STATED PROBLEM
Wherever the word "part" appears in a line, copy that line.
'''
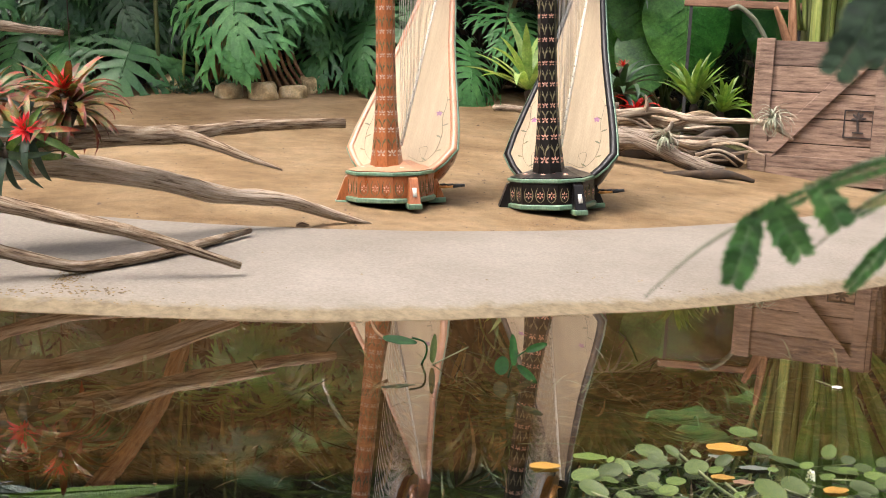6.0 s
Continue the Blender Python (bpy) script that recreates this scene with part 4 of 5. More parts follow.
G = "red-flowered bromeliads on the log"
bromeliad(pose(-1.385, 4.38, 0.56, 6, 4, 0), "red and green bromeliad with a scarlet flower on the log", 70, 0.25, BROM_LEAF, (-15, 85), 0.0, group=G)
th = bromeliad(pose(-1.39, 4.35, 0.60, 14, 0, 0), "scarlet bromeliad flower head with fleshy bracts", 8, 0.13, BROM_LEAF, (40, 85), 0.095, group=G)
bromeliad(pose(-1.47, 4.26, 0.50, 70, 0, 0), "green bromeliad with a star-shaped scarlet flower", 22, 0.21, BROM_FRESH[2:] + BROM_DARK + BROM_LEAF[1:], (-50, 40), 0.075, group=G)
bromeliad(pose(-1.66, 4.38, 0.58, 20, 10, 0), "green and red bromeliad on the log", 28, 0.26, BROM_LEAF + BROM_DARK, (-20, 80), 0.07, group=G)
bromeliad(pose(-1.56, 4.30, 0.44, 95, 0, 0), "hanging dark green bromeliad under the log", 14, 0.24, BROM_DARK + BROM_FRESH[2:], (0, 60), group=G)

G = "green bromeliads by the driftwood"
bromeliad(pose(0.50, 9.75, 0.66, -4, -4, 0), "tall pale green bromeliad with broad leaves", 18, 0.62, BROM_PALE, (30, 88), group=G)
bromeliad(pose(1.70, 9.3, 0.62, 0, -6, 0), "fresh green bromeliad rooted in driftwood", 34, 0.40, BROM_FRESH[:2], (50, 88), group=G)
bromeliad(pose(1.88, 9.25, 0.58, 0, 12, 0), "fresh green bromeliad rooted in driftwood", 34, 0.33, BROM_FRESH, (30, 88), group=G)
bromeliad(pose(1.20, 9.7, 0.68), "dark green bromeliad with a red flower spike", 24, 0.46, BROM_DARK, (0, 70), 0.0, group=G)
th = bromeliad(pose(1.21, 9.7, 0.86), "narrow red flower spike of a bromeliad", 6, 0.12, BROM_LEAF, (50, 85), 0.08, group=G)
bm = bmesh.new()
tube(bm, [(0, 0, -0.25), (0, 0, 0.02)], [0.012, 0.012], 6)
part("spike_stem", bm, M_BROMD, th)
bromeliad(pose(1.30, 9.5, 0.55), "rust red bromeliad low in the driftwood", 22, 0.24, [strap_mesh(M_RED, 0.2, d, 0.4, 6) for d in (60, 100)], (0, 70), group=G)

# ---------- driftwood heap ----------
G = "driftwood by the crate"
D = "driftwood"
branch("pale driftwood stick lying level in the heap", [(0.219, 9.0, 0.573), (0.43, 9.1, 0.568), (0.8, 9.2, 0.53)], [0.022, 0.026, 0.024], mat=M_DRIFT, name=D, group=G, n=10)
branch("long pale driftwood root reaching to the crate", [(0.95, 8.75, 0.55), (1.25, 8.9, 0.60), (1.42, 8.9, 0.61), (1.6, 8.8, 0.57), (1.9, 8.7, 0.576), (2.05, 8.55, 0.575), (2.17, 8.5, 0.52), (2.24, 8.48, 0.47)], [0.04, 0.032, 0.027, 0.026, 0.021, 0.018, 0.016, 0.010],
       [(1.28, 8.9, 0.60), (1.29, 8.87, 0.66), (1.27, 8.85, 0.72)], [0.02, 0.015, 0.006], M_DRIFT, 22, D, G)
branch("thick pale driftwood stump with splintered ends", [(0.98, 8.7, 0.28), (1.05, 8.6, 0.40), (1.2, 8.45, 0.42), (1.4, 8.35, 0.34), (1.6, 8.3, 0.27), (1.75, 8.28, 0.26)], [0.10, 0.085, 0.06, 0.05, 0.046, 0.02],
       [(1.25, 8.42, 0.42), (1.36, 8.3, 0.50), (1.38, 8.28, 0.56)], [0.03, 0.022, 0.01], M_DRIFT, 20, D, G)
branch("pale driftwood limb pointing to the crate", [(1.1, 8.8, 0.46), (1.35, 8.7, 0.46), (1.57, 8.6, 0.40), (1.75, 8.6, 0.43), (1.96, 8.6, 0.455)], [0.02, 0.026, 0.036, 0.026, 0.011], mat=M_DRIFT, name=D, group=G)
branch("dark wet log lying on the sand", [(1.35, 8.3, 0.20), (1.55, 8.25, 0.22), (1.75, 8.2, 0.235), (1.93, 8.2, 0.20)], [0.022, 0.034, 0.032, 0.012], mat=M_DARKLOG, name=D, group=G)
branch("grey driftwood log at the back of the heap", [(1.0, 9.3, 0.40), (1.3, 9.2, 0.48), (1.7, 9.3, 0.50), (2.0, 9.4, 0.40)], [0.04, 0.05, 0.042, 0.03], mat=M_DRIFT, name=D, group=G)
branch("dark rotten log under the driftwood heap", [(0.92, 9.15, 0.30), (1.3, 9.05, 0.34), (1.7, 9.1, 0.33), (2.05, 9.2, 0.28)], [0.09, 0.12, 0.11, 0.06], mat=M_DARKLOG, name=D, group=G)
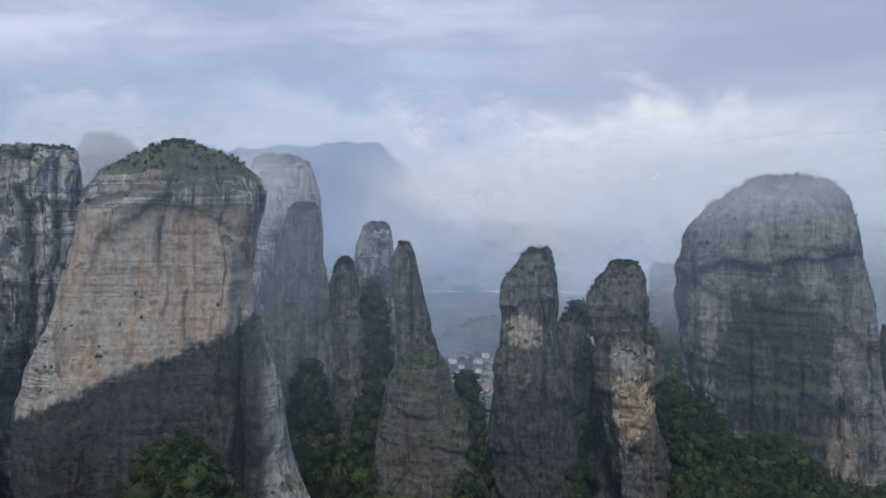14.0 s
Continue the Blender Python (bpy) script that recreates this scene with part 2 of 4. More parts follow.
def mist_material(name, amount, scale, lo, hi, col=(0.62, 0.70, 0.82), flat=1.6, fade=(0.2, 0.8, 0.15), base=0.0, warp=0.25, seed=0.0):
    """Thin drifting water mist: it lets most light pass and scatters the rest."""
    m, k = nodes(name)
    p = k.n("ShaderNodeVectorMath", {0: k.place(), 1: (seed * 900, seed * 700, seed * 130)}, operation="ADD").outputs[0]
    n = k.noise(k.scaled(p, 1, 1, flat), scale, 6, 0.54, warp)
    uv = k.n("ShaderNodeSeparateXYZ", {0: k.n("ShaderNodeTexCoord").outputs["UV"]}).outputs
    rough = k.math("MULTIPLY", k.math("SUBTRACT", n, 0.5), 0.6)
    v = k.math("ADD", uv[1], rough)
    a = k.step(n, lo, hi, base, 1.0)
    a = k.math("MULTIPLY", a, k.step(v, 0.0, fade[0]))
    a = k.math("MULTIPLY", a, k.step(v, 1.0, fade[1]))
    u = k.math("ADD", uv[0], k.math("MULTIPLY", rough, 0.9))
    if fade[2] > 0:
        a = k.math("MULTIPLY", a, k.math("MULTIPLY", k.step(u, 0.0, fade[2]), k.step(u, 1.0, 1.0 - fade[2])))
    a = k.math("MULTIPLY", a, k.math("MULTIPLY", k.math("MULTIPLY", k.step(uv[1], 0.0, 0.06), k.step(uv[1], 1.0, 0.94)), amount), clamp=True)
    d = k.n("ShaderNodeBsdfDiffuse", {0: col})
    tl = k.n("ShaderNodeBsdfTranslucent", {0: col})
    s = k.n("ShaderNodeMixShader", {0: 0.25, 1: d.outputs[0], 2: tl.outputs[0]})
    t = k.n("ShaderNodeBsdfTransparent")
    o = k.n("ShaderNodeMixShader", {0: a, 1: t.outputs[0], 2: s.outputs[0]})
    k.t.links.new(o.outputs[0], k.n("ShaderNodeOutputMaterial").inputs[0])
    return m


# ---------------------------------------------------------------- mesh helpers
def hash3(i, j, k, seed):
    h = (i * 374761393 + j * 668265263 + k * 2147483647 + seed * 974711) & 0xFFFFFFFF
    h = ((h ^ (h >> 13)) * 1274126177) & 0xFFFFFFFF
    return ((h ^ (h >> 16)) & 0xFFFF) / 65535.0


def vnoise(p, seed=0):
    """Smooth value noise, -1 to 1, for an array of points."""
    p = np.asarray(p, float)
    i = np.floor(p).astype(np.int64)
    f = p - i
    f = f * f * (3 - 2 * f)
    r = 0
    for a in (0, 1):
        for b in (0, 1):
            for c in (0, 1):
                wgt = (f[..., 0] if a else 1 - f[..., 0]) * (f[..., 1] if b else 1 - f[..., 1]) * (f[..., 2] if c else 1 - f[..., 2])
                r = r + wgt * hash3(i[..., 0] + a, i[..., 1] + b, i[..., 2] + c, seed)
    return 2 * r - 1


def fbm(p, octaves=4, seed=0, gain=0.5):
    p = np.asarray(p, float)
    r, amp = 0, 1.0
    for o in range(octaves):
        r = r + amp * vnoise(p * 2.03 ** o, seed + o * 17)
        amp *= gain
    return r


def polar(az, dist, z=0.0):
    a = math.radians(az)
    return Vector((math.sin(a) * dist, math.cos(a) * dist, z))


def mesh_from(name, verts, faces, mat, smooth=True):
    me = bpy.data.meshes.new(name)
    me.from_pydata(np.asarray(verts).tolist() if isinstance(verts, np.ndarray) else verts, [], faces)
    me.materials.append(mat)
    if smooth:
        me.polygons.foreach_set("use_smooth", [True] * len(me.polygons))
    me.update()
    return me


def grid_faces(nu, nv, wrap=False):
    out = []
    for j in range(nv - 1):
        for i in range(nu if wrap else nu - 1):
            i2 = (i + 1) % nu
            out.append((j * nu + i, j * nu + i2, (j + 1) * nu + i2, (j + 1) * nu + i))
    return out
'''
FINAL RESULT
Continue the Blender Python (bpy) script that recreates this scene with part 4 of 5. More parts follow.
part("spike_stem", bm, M_BROMD, th)
Continue the Blender Python (bpy) script that recreates this scene with part 2 of 4. More parts follow.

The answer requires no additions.